A sympathetic chronicler could, at a push, commend her resilience, while a less friendly biographer would probably view her as an ineffectual leader who was a hostage to extremists on her own benches.

Her Government is likely to be judged as a temporary stop gap that failed to deliver a maligned version of Brexit. In a league of Prime Ministers, she would be deep in the bottom half, facing relegation.

But just as May leads the most dysfunctional Government in living memory, so too can it be argued that Jeremy Corbyn leads one of the worst Oppositions in history.

In a year in which the Tory Government has veered from crisis to disaster, and where May has been humiliated by all sides in the Brexit debacle, some opinion polls still put the Tories ahead of Labour. May’s approval ratings outstrip Corbyn’s terrible numbers.

The Tories have a plausible excuse for their disarray. The UK’s relationship with the European Union has obsessed the Conservatives for over thirty years. A sizeable number of May’s colleagues got into politics because they wanted the country to withdraw from the EU. It is the one issue on which some Tory MPs will never compromise.

Labour is not encumbered by this historical baggage and is unashamedly pro-European. The party’s members and parliamentarians overwhelmingly want to stay in the EU and would breathe a collective sigh of relief if Corbyn moved onto this ground.

Labour’s sliding scale of priorities for Brexit - get a better deal than May, force a general election or, as an absolute last resort, campaign for a second referendum - reflects the divide between the membership and the leadership.

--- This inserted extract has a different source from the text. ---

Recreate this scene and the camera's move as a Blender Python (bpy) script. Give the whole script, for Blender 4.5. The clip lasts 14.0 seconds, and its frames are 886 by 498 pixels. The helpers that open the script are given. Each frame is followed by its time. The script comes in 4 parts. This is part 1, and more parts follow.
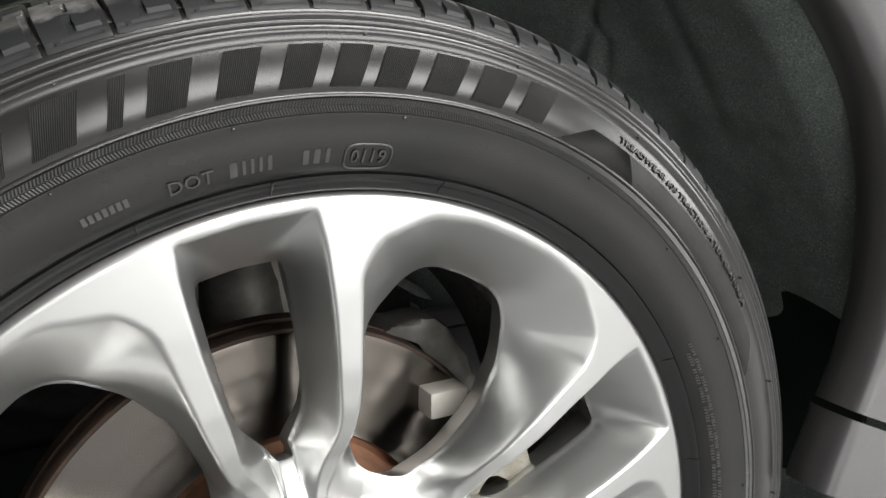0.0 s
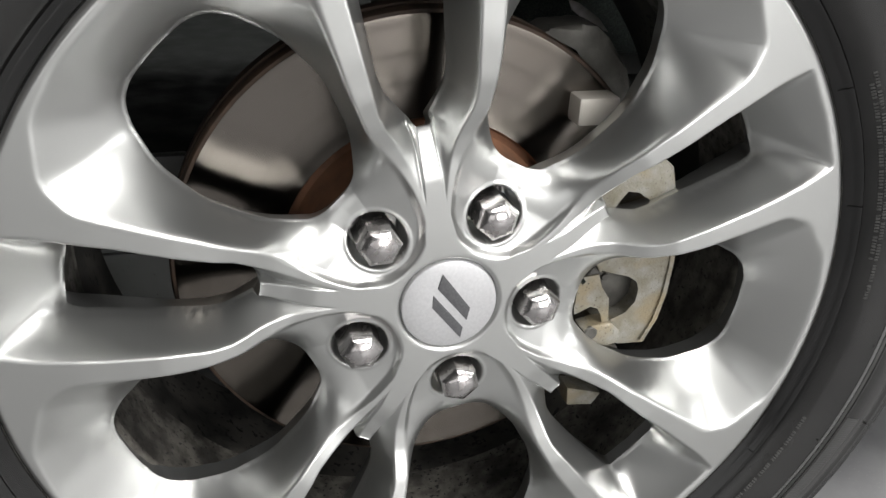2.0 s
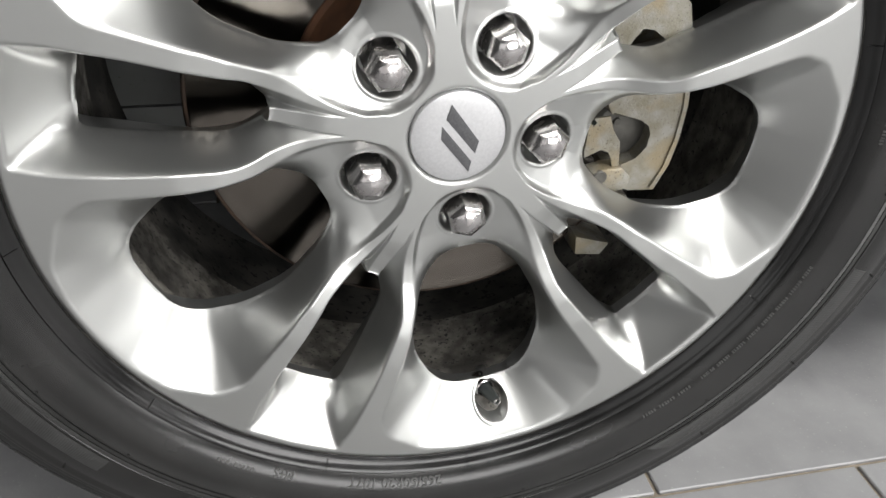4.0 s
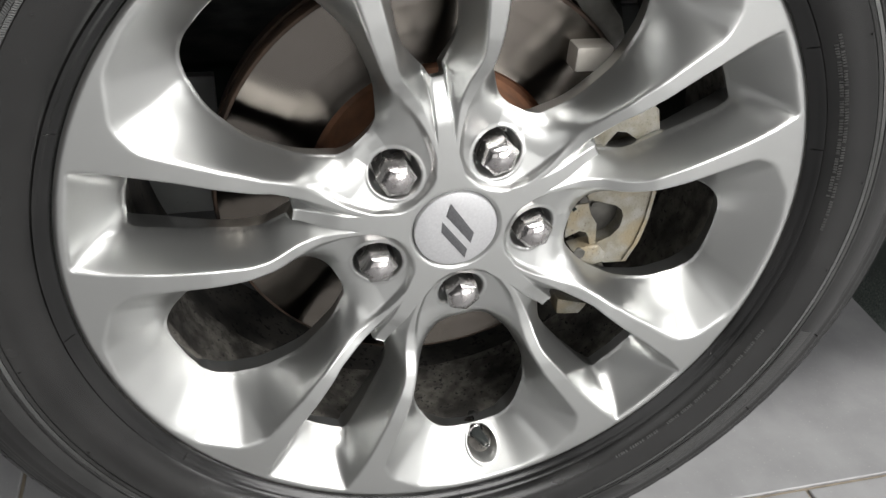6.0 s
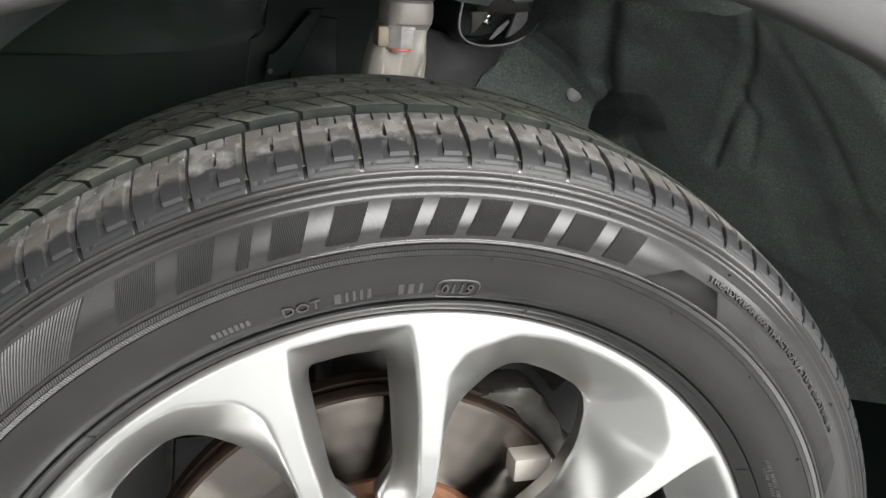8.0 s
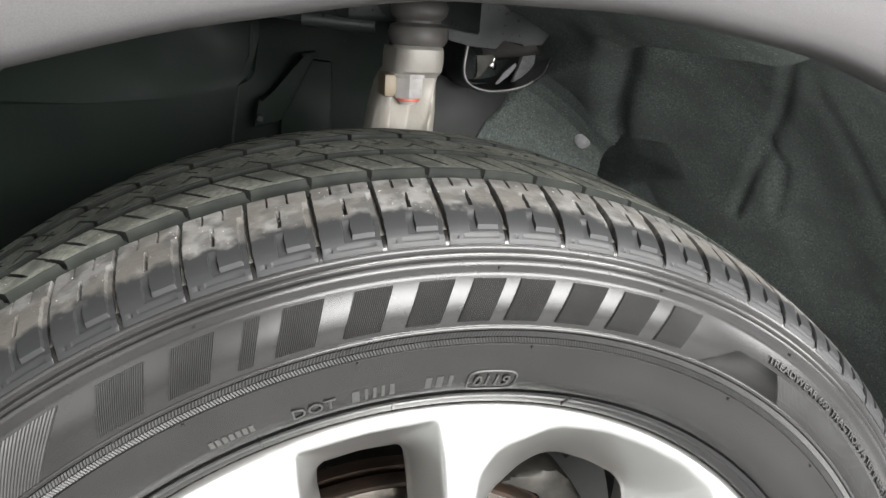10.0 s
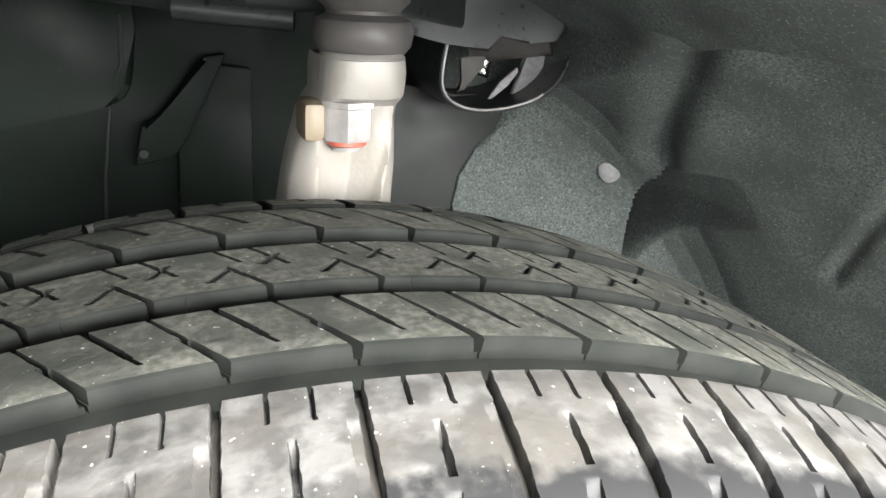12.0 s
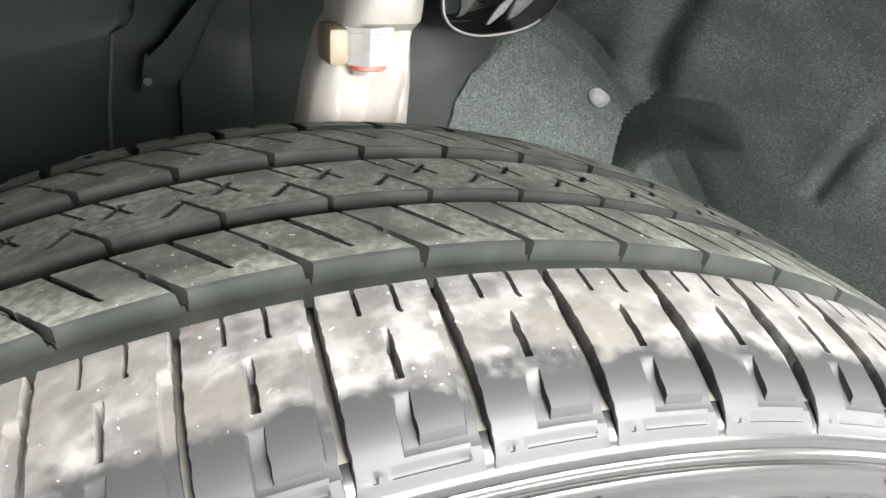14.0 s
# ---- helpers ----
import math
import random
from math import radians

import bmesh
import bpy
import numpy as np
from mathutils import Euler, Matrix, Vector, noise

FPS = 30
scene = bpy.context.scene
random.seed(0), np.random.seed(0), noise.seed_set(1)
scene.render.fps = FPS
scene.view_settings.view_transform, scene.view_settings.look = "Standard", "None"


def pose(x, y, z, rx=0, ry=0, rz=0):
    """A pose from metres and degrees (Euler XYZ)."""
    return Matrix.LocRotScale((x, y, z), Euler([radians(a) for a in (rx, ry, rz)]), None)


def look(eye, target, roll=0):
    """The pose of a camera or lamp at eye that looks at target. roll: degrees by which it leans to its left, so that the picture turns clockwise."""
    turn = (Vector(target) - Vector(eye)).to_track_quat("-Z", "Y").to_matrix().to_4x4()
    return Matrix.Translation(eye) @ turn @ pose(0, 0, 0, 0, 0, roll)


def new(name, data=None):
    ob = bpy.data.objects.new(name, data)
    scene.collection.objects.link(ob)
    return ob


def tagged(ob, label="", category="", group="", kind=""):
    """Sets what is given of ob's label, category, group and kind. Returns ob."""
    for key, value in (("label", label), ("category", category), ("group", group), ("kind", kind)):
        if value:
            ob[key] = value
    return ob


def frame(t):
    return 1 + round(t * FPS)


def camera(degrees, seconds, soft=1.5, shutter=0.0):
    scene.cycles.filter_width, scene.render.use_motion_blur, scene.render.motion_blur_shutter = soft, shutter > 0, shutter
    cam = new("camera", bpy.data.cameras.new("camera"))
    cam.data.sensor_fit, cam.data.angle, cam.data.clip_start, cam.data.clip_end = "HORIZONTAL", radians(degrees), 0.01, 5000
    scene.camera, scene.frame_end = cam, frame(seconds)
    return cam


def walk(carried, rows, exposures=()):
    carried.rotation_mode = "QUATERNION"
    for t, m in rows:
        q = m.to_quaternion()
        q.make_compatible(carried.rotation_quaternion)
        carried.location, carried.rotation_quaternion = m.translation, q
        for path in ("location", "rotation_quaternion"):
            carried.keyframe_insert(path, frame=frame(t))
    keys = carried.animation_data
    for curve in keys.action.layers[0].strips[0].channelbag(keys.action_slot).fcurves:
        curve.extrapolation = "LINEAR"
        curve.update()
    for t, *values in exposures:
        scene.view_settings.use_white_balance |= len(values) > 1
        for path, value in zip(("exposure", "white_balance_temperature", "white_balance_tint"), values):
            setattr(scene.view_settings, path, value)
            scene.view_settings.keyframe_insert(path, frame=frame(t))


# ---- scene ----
# the camera and its walk: seconds, eye, yaw, pitch, roll
cam = camera(55.41, 14.0)
ROWS = [
    (0.0, -0.1546, -0.3918, 0.7211, -29.46, -13.40, 0.21),
    (0.5, -0.1561, -0.3996, 0.7243, -22.71, -17.82, 1.71),
    (1.0, -0.1359, -0.4017, 0.7077, -18.48, -21.75, 0.78),
    (1.5, -0.1256, -0.4270, 0.6731, -16.32, -23.62, 1.46),
    (2.0, -0.1292, -0.4270, 0.6540, -15.45, -26.80, 2.42),
    (2.5, -0.1209, -0.4305, 0.6280, -14.20, -28.87, 2.89),
    (3.0, -0.1214, -0.4316, 0.6081, -13.83, -31.19, 2.71),
    (3.2, -0.1216, -0.4332, 0.6058, -13.72, -31.88, 2.65),
    (5.3, -0.1403, -0.4890, 0.6590, -14.76, -34.05, 3.22),
    (5.5, -0.1437, -0.4871, 0.6708, -14.91, -34.33, 3.38),
    (6.0, -0.1493, -0.4791, 0.7164, -15.72, -34.28, 3.82),
    (6.5, -0.1388, -0.4863, 0.7322, -14.88, -29.14, 3.48),
    (7.0, -0.1296, -0.4615, 0.8119, -14.73, -24.75, 3.03),
    (7.5, -0.1134, -0.4406, 0.8425, -15.62, -20.93, 3.44),
    (9.8, -0.1283, -0.3818, 0.8437, -17.76, -16.91, 3.22),
    (10.0, -0.1253, -0.3615, 0.8483, -18.02, -16.78, 3.47),
    (10.5, -0.1001, -0.2991, 0.8606, -18.29, -16.98, 3.39),
    (11.0, -0.0693, -0.2327, 0.8611, -18.34, -17.53, 3.04),
    (11.5, -0.0418, -0.1596, 0.8485, -18.64, -17.62, 2.93),
    (12.0, -0.0432, -0.1248, 0.8460, -19.13, -18.09, 2.93),
    (12.5, -0.0513, -0.1133, 0.8477, -19.85, -18.93, 2.93),
    (13.0, -0.0582, -0.1002, 0.8385, -20.69, -20.28, 3.11),
    (13.5, -0.0558, -0.1024, 0.8410, -21.40, -21.61, 3.13),
    (14.0, -0.0733, -0.1362, 0.8459, -22.05, -22.57, 3.16),
]
EXPOSURES = [(0.0, -0.05), (1.0, -0.30), (2.0, -0.54), (5.5, -0.52), (6.5, -0.38), (7.5, 0.32), (10.0, 1.05), (10.5, 1.26), (11.0, 1.42), (11.5, 1.65), (12.0, 1.9), (14.0, 2.12)]
walk(cam, [(t, pose(x, y, z, 0, 0, yaw) @ pose(0, 0, 0, 90 + pitch) @ pose(0, 0, 0, 0, 0, roll)) for t, x, y, z, yaw, pitch, roll in ROWS], EXPOSURES)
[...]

Party sources say the obstacle to Labour adopting an anti-Brexit position is Corbyn and his loyal aides, Seamus Milne and Karie Murphy. Corbyn is a lifelong Eurosceptic whose ill-feeling towards the EU is stronger than the mild distaste for the project displayed by members of the Prime Minister's Cabinet. Deep in his gut, he feels that Brexit is an opportunity.

In ‘All Out War’, a book by journalist Tim Shipman on the craziness of Westminster politics after the referendum, the author recounted one of the hustings during the 2015 Labour leadership contest that led to Corbyn’s victory. Asked if they would rule out voting No or campaigning for Brexit ahead of a referendum on the EU, every candidate did so, apart from Corbyn. “No I wouldn’t rule it out,” he said.

Part of the blame for the paralysis at Westminster can be laid at Corbyn’s door. Given that May will not get her draft deal past her own party, and given that she is unlikely to be the person tasked with producing a radically different option, it seems obvious that any solution must involve Labour.

And yet, despite Brexit being the most important issue in UK politics since the second world war, Labour’s position appears to be to sit on the sidelines and wait for a Tory implosion to lead to a general election. It is a strategy based on the hope that some Conservative MPs are stupid enough to want to bring down their own Government.

The alternative, which left-wingers like shadow chancellor John McDonnell appear to realise, is clear. Corbyn could point to the fact that a clear majority of his voters want to remain in the UK. Labour could contrast the false promises made during the referendum with the shambles that has ensued. They could conclude, just as the SNP did eventually, that a final referendum is required.

Whatever happens over the next three weeks, the parliamentary arithmetic dictates that Brexit is no longer an inevitability. Once May’s deal dies, only two options could carry a majority in the House of Commons: a softer Brexit that would mean retaining freedom of movement; or another referendum. The first would be unpalatable to voters, while the second, if offered as a choice between a harder Brexit or remaining in the UK, would be an easier sell.

Labour’s choice is between sitting passively in the back seat, or grabbing hold of the steering wheel and, to use a well worn phrase, taking back control. Otherwise Corbyn, like May, could become another casualty of history.